Latin America buying more cheap solar this year

, Washington D.C. Correspondent
Source: BloombergNEF: Unlocking Investment to Triple Renewables by 2030 • The data compares investment between first halves of 2024 and 2023. The data shows change in spending, not overall spending amounts, per country.

Brazil’s voracious appetite for cheap, small-scale solar energy drove a surge in spending on renewable energy in Latin America in the first half of this year, according to recent findings from BloombergNEF (BNEF).

Growth of clean energy around the world is critical to driving down demand for fossil fuels and meeting the goal set at last year’s United Nations’ climate summit in Dubai of tripling global renewable capacity by 2030.

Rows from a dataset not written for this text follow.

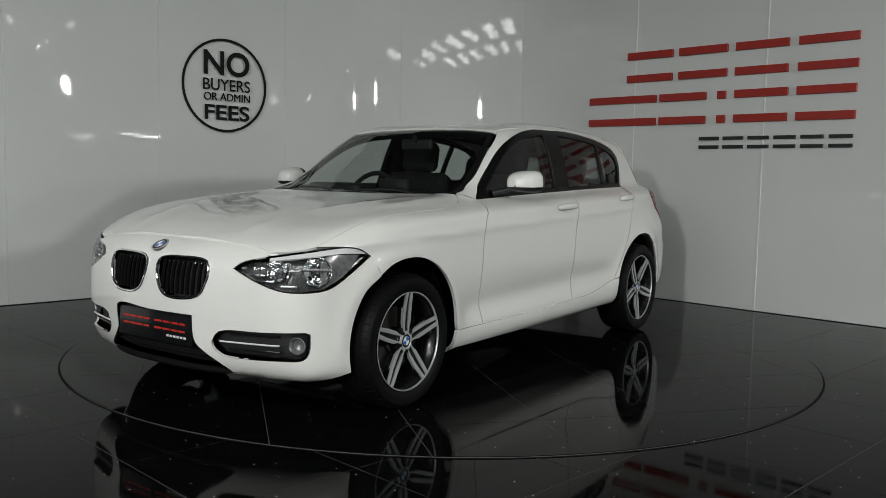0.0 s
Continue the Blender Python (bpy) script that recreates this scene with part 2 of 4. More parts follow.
def distance_field():
    line = spline(PROFILE, 5, True, PROFILE_SHARP)
    x, z = np.meshgrid(GX, GZ, indexing="ij")
    best, inside = np.full(x.shape, 9.0), np.zeros(x.shape, bool)
    for a, b in zip(line, np.roll(line, -1, 0)):
        d = b - a
        k = np.clip(((x - a[0]) * d[0] + (z - a[1]) * d[1]) / (d @ d + 1e-12), 0, 1)
        best = np.minimum(best, np.hypot(x - a[0] - k * d[0], z - a[1] - k * d[1]))
        if abs(d[1]) > 1e-9:
            inside ^= ((a[1] > z) != (b[1] > z)) & (x < a[0] + d[0] * (z - a[1]) / d[1])
    return np.where(inside, -best, best)


FIELD = distance_field()


def side_distance(x, z):
    u, v = np.clip((x - GX[0]) / GD, 0, len(GX) - 1.001), np.clip((z - GZ[0]) / GD, 0, len(GZ) - 1.001)
    i, j = u.astype(int), v.astype(int)
    u, v = u - i, v - j
    return (FIELD[i, j] * (1 - u) + FIELD[i + 1, j] * u) * (1 - v) + (FIELD[i, j + 1] * (1 - u) + FIELD[i + 1, j + 1] * u) * v


def curve(table):
    s = spline(table, 10)
    return lambda v: np.interp(v, s[:, 0], s[:, 1])


BULGE_FRONT = curve([(0, 0), (0.2, 0.006), (0.35, 0.035), (0.5, 0.075), (0.65, 0.125), (0.78, 0.20), (0.9, 0.30)])
BULGE_REAR = curve([(0, 0), (0.3, 0.018), (0.5, 0.05), (0.65, 0.09), (0.78, 0.16), (0.9, 0.26)])
BULGE_GLASS = curve([(0, 0), (0.3, 0.035), (0.5, 0.10), (0.65, 0.17), (0.9, 0.32)])
WIDTH = curve([(0.10, 0.800), (0.15, 0.825), (0.19, 0.840), (0.24, 0.851), (0.32, 0.858), (0.42, 0.858), (0.52, 0.861), (0.62, 0.8675), (0.70, 0.8712), (0.76, 0.8735), (0.80, 0.8748), (0.822, 0.8780), (0.832, 0.8800), (0.838, 0.8803), (0.846, 0.8788),
               (0.87, 0.8745), (0.900, 0.8690), (0.912, 0.8640), (0.922, 0.855), (0.94, 0.828), (0.965, 0.772), (0.985, 0.735), (1.03, 0.716), (1.10, 0.697), (1.20, 0.664), (1.30, 0.622), (1.38, 0.572), (1.50, 0.48)])
TAPER = curve([(-2.5, 0.30), (-2.25, 0.17), (-2.1, 0.110), (-1.95, 0.068), (-1.8, 0.038), (-1.6, 0.012), (-1.35, 0.0), (0, 0.0), (1.3, 0.0), (1.5, 0.014), (1.65, 0.036), (1.8, 0.066), (1.95, 0.10), (2.1, 0.15), (2.4, 0.3)])
TAPER_ROOF = curve([(-2.5, 0.20), (-2.0, 0.135), (-1.8, 0.088), (-1.5, 0.048), (-1.2, 0.022), (-0.7, 0.004), (0, 0.0), (0.6, 0.0), (2.5, 0.0)])

TAPER_SHOULDER = curve([(-2.5, 0.10), (-2.1, 0.095), (-1.87, 0.088), (-1.73, 0.078), (-1.36, 0.048), (-1.1, 0.030), (-0.5, 0.004), (0, 0.0), (2.5, 0.0)])


def ramp(v, a, b):
    t = np.clip((v - a) / (b - a), 0, 1)
    return t * t * (3 - 2 * t)


def half_width(x, z):
    zz = z + 0.038 * x
    w = WIDTH(zz) - TAPER(x) * (1 - ramp(zz, 0.92, 1.02)) - TAPER_ROOF(x) * ramp(zz, 0.92, 1.02)
    w = w - TAPER_SHOULDER(x) * ramp(zz, 0.62, 0.88) * (1 - 0.8 * ramp(zz, 0.93, 1.02))
    for ax in (1.345, -1.345):
        r = np.hypot(x - ax, z - 0.315)
        w = w + 0.012 * np.exp(-(((r - 0.40) / 0.055) ** 2)) * ramp(z, 0.2, 0.4)
    return w - 0.017 * np.exp(-(((z - 0.44 + 0.03 * x) / 0.075) ** 2)) * ramp(1 - np.abs(x), 0, 0.25)


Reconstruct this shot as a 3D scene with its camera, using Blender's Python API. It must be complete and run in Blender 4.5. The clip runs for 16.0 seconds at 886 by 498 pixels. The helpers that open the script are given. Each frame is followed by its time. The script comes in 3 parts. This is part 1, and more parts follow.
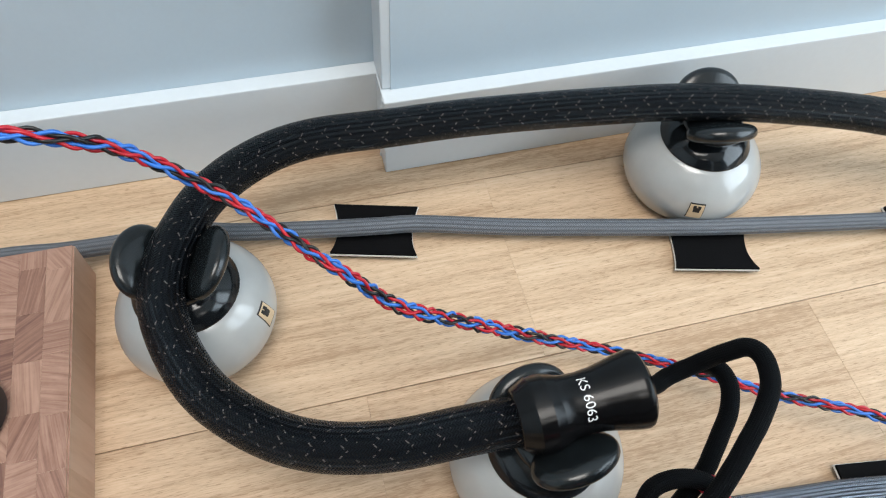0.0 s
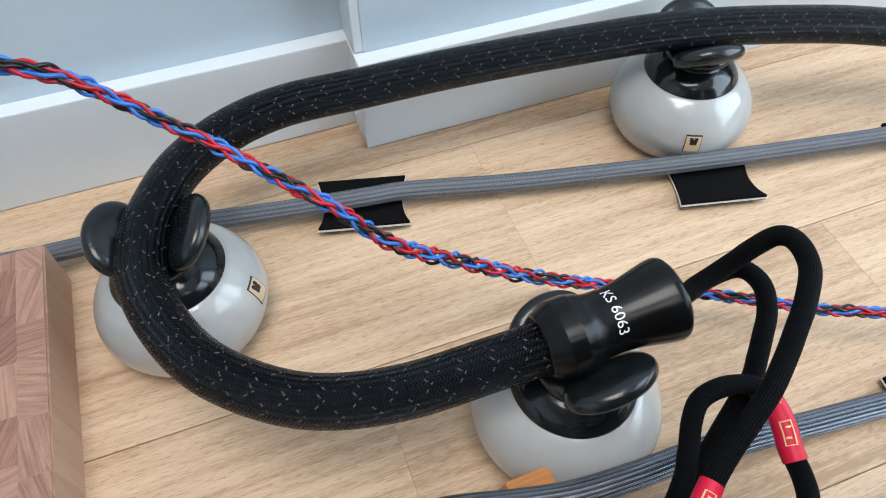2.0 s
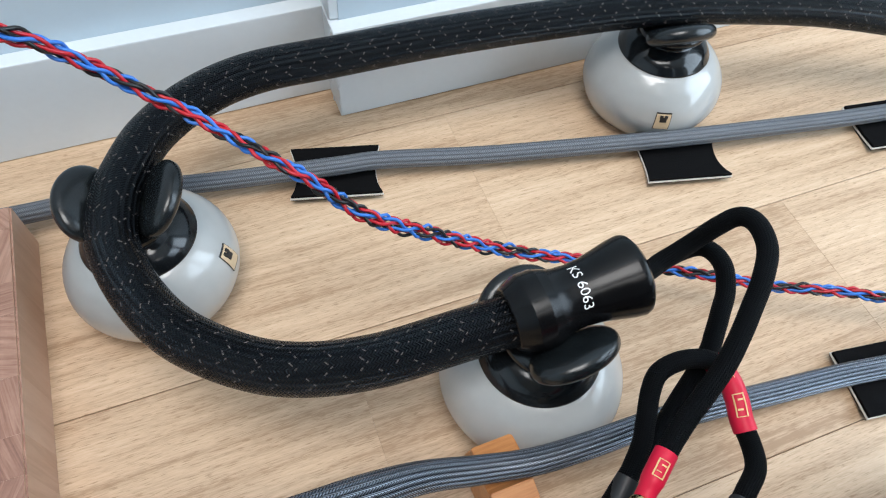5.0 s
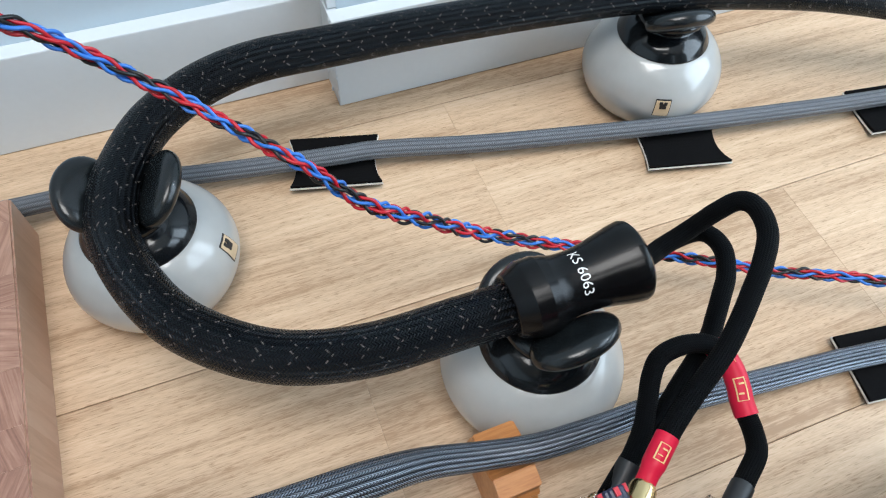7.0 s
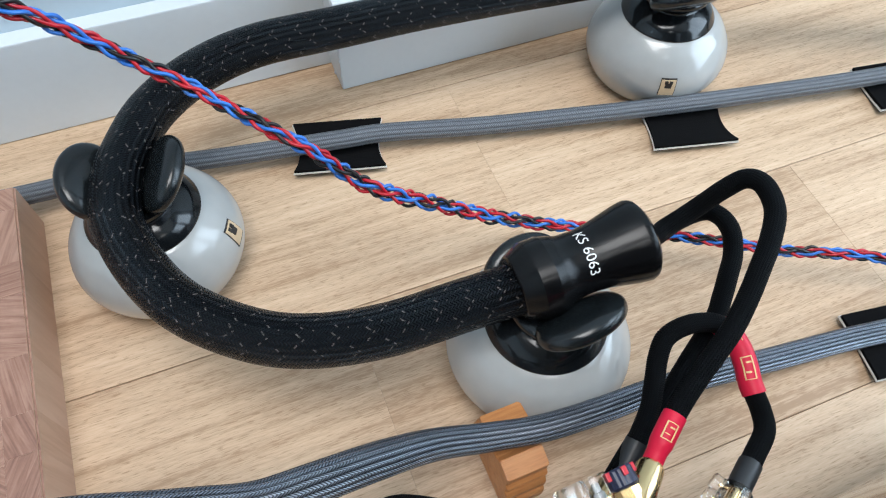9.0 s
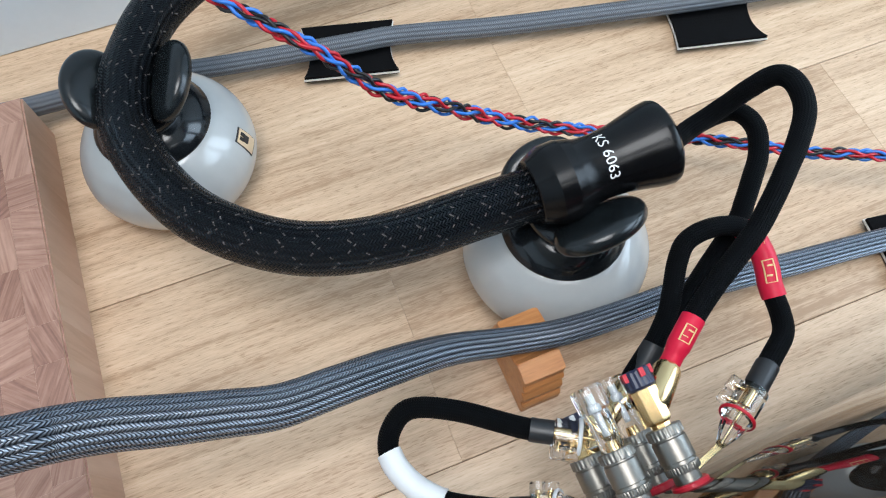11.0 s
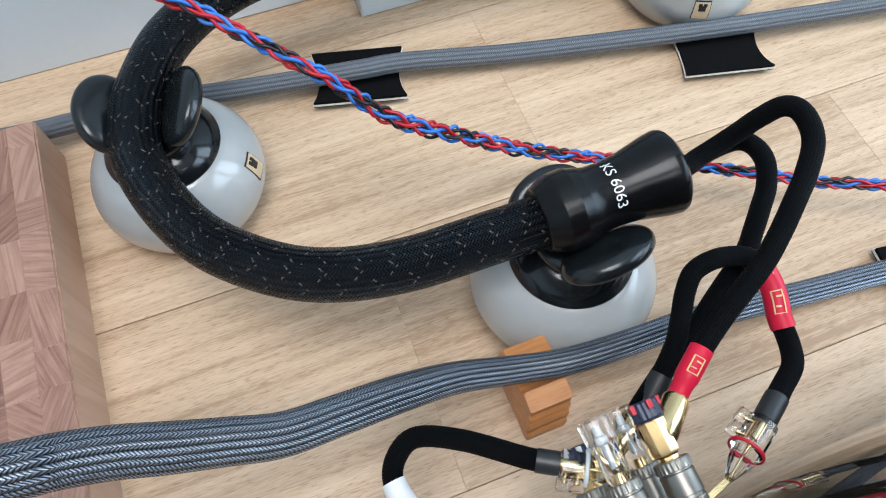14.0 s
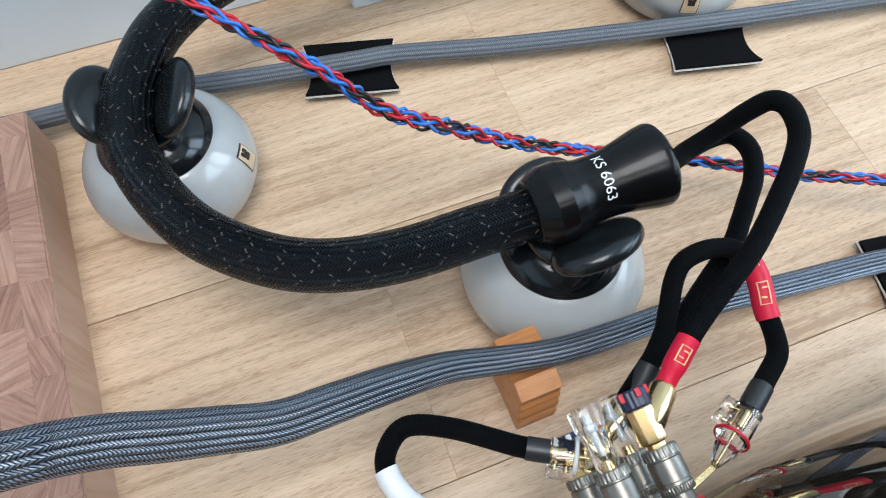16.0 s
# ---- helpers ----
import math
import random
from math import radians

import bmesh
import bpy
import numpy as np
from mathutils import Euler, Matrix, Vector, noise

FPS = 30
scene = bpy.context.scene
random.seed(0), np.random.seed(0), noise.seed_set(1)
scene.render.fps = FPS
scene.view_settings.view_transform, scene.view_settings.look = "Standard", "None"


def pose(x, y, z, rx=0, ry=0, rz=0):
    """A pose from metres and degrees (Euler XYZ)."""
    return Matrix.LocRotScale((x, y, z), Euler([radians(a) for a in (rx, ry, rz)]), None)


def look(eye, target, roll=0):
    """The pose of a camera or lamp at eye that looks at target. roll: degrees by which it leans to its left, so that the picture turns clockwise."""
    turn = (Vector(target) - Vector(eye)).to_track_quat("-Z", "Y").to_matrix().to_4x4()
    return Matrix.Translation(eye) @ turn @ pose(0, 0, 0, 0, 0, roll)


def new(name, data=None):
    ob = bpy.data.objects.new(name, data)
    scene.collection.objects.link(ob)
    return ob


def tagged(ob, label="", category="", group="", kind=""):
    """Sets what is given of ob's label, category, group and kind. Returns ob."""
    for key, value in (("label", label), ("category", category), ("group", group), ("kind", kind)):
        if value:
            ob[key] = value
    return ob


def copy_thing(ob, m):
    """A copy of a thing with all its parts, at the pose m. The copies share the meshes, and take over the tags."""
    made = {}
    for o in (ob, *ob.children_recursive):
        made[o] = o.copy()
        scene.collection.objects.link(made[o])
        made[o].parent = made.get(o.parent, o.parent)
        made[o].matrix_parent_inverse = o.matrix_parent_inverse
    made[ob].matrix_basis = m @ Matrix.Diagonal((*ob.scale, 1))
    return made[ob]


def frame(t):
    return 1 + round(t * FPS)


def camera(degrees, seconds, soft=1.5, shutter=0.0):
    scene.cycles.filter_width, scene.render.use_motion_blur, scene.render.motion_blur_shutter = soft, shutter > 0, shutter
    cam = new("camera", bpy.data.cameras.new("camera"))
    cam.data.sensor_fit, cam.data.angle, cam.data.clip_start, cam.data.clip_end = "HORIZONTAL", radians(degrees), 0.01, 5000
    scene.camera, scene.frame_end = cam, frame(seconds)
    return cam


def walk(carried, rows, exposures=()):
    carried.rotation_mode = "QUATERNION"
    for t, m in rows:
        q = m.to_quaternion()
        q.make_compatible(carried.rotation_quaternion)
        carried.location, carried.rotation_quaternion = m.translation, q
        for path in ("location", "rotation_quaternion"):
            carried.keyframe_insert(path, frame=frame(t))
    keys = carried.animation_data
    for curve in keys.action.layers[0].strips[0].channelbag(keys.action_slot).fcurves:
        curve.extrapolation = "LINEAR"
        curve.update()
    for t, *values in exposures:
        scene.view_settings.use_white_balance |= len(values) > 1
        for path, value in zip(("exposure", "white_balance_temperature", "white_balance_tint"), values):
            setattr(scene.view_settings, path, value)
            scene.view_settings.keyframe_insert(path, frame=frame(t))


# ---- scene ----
cam = camera(64.9, 16.0, soft=1.15)
PATH = [
    (0, (-0.07055, 0.35147, 0.48319), (0.27271, 1.34460, -1.21854), 5.875),
    (0.5, (-0.08688, 0.33596, 0.44570), (0.34004, 1.41539, -1.18297), 5.001),
    (1, (-0.08736, 0.32616, 0.43177), (0.36923, 1.43165, -1.17116), 4.605),
    (1.5, (-0.08632, 0.31987, 0.42093), (0.32107, 1.47425, -1.16066), 0.223),
    (2, (-0.08842, 0.31472, 0.42078), (0.32811, 1.41495, -1.19663), 0.425),
    (2.5, (-0.08846, 0.31423, 0.42203), (0.34098, 1.40967, -1.19525), 1.129),
    (3, (-0.08706, 0.31555, 0.42165), (0.31800, 1.38301, -1.22044), 0.785),
    (3.5, (-0.08801, 0.31504, 0.42052), (0.31611, 1.38462, -1.22041), 0.375),
    (4, (-0.08781, 0.31685, 0.42422), (0.33087, 1.37135, -1.22282), 1.741),
    (4.5, (-0.08807, 0.31501, 0.42566), (0.34603, 1.34185, -1.23481), 2.845),
    (5, (-0.08915, 0.31517, 0.42889), (0.37807, 1.30627, -1.24425), 5.367),
    (7.5, (-0.08940, 0.31222, 0.42691), (0.36920, 1.28745, -1.25791), 4.640),
    (8, (-0.08908, 0.31209, 0.42701), (0.36326, 1.28876, -1.25867), 4.155),
    (8.5, (-0.08876, 0.31188, 0.42446), (0.33832, 1.28746, -1.26842), 2.735),
    (9, (-0.08935, 0.31135, 0.42472), (0.34312, 1.26140, -1.28126), 3.516),
    (9.5, (-0.08565, 0.30772, 0.41510), (0.23120, 1.05523, -1.41270), 0.778),
    (10, (-0.09004, 0.30833, 0.41528), (0.21059, 0.99891, -1.43748), 1.563),
    (10.2, (-0.09024, 0.31022, 0.41577), (0.21984, 1.02112, -1.42772), 1.868),
    (12.3, (-0.08952, 0.31139, 0.41977), (0.22118, 1.09041, -1.39589), 0.486),
    (12.5, (-0.09066, 0.31237, 0.41902), (0.23004, 1.09198, -1.39464), 1.159),
    (13, (-0.09146, 0.31262, 0.42057), (0.23569, 1.10981, -1.38428), 1.331),
    (13.5, (-0.09080, 0.31510, 0.42103), (0.24223, 1.11062, -1.38347), 1.831),
    (14, (-0.08926, 0.31402, 0.41919), (0.22780, 1.13121, -1.37849), 0.463),
    (14.5, (-0.09243, 0.31515, 0.42407), (0.24954, 1.14003, -1.36552), 2.311),
    (15, (-0.09078, 0.31191, 0.42160), (0.24188, 1.09612, -1.38792), 2.083),
    (15.5, (-0.09087, 0.31131, 0.42101), (0.24032, 1.10382, -1.38516), 1.750),
    (16, (-0.09139, 0.31245, 0.42251), (0.24743, 1.10032, -1.38427), 2.451),
]
walk(cam, [(t, look(eye, target, roll)) for t, eye, target, roll in PATH],
     [(0, -0.12, 6950, 11), (1.5, -0.06, 6760, 12), (5, -0.03, 6600, 11), (9, -0.03, 6450, 10), (10, 0.0, 6330, 10), (16, 0.01, 6300, 10)])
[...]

Cheap solar in particular is driving the growth in many markets in Latin America and across the globe, Meredith Annex, head of BNEF Global Power and co-author of the report, told Cipher.

Read Cipher’s coverage of the energy transition in Latin America here and here.

Led by Brazil, Latin America spent 64% more on solar and — to a lesser extent — wind, in the first half of 2024 than the region did during the first half of 2023. Brazil, which accounted for nearly 80% of the investment flows into the region, added cheap solar projects under five megawatts with its net-metering scheme, which allows households and commercial consumers to claim credit for power generated, BNEF said.

In contrast, Japan’s investments in renewable energy in the first six months of 2024 dropped 25% compared with the same period last year.

Annex said renewables in Japan are facing a combination of challenges, including lack of easy to develop land, trouble connecting to the grid and the government’s shifting focus.

“The Japanese government is putting a big emphasis on nuclear restarts, probably faster than we at BNEF think is possible,” she added.

China still invested far more overall in wind and solar than any other country or region in the first half of this year — $130 billion — but the country spent 4% less in the first half of this year compared to 2023. Likewise, the United States, ranked second in global renewables investments at $38.5 billion, spent about 3% less compared with the first half of 2023, primarily due to permitting bottlenecks and grid congestion.